(urth) Thecla's "Identity"

Ross Arlen Tieken ross.a.tieken at gmail.com
Thu Apr 11 07:33:28 PDT 2013

AH. Well. Although that book is fascinating, let's just say it's not  
very... respected.
It argues that all of these crazy beliefs and weirdness stem from  
economic/social phenomenon. He uses the witch trials as an example,  
but the witch trials he presents are so utterly unhistorical it's  
hilarious (I have kept the book on my shelf for that very reason).

Harris' perspective is what we fight against in the Rice Religious  
Studies department. Weird stuff in history--is actually just weird  

And you're welcome! Seriously, you guys are a more friendly scholarly  
community than I've ever experienced in the actual academy.

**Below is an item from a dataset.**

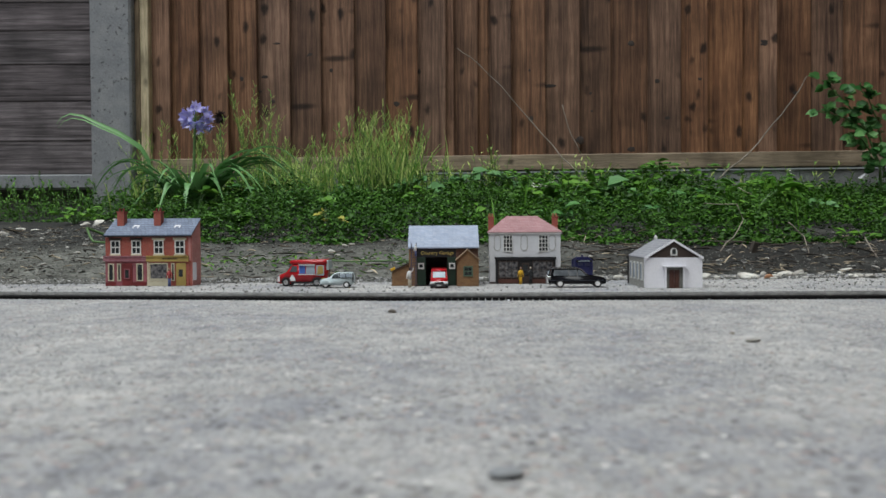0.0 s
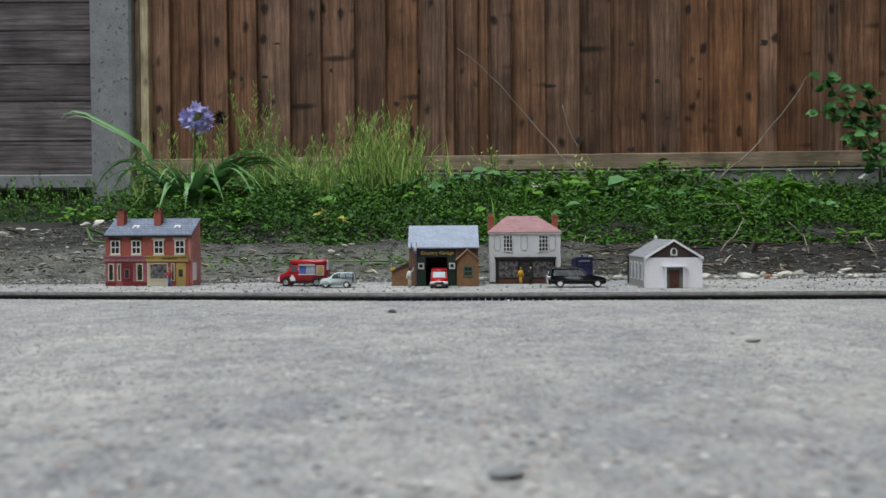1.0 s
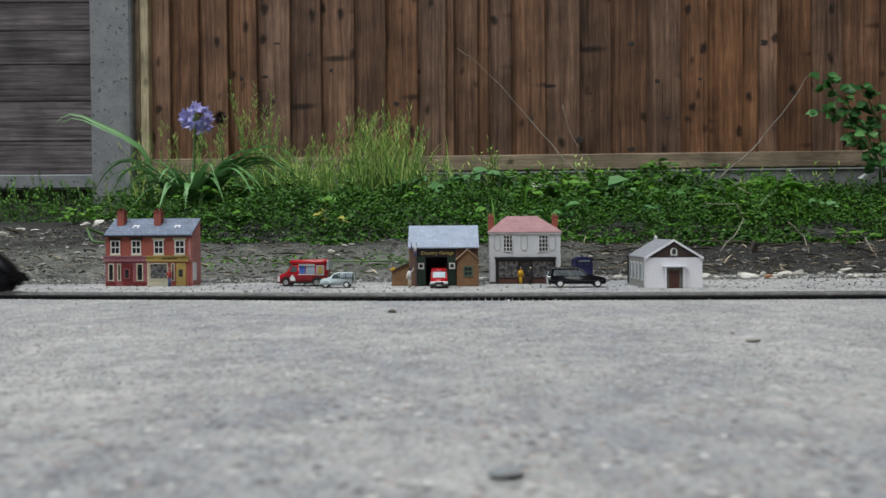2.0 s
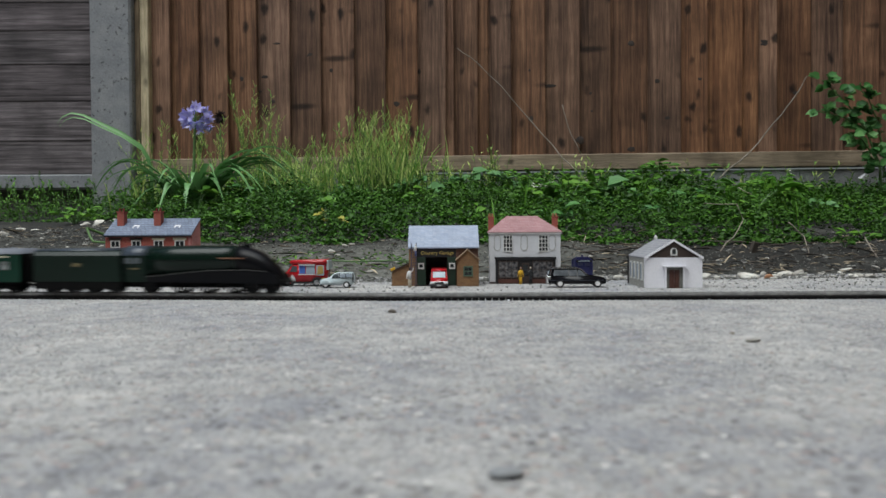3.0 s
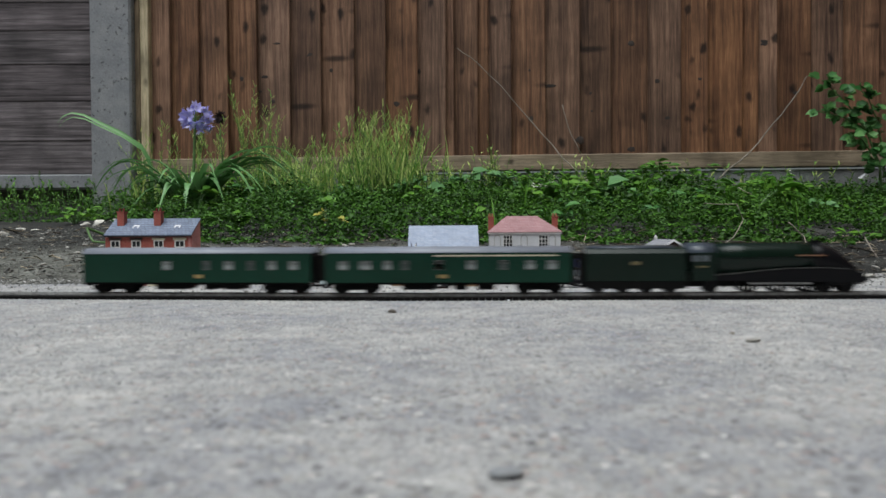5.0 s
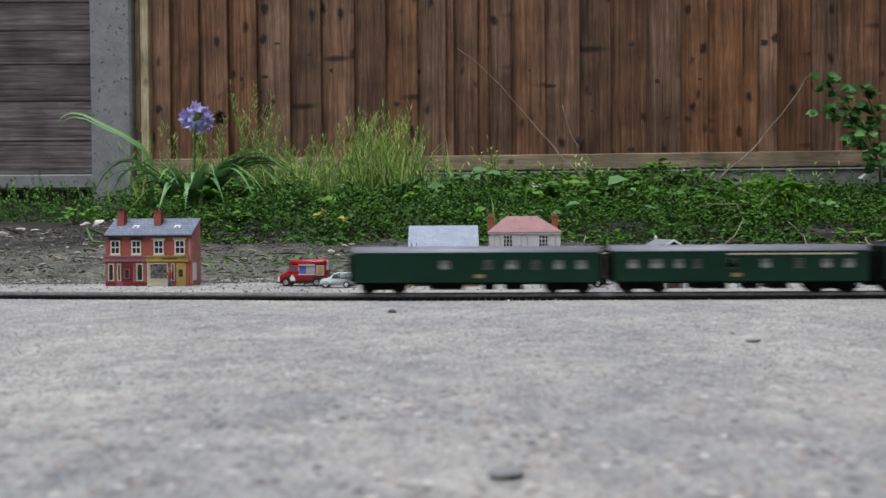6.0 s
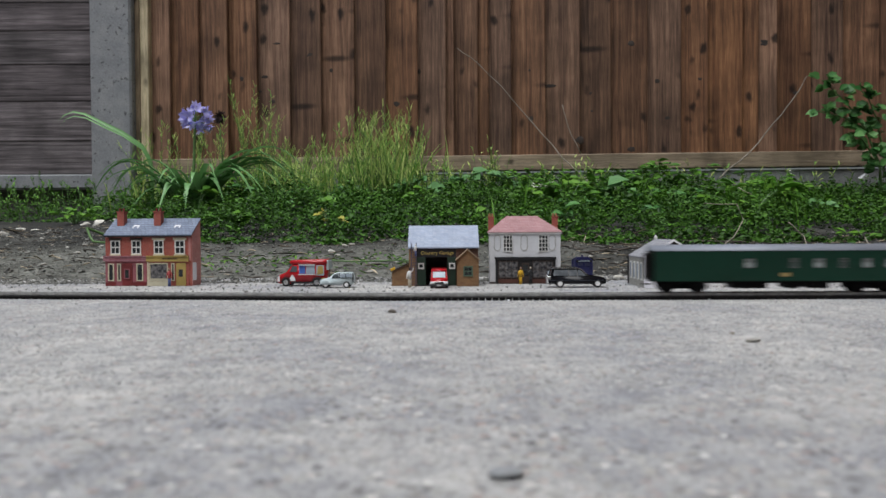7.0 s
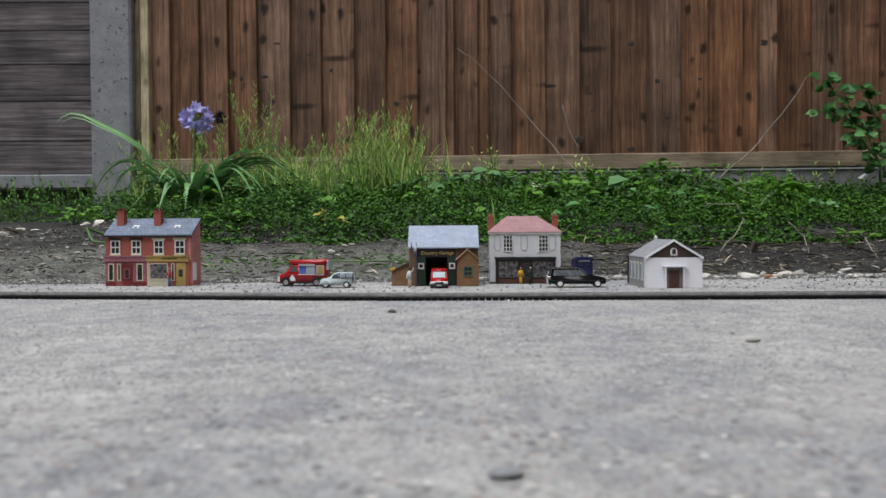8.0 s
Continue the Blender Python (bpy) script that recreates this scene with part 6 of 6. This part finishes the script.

On Apr 11, 2013, at 6:54 AM, Lee Berman wrote:

>> Ross Arlen Tieken: Magical practices, belief in dwarves and  
>> fairies, and strange rituals that
>> have nothing to do with Christianity lasted until very late, and  
>> were only really stamped out
>> by the enterprising nature of mercantilism and Protestantism that  
>> really exorcised anything Pagan.
> Thanks for that post and perspective, Ross.
> My own introduction to paganism came from a 70's pop anthropology  
> book by Marvin Harris called
> Pigs, Cows, Wars and Witches. It is pretty interesting  and there is  
> a section on pagan
> witch cults and how bacchanalic groups of medieval/renaissance era  
> European women would sneak
> out into the woods, often with a goat-headed Pan-inspired male  
> leader, and apply an extract of
> atropine to their genitals (application often with a broomstick),  
> and receive hallucinations of
> flight and intercourse with demons.  A few scenes in BotNS echo  
> this. The book also explored the
> economic benefits of witch hunting, as the hunters and inquisitor  
> panels granted themselves the
> privilege of confiscating the property of anyone they found guilty.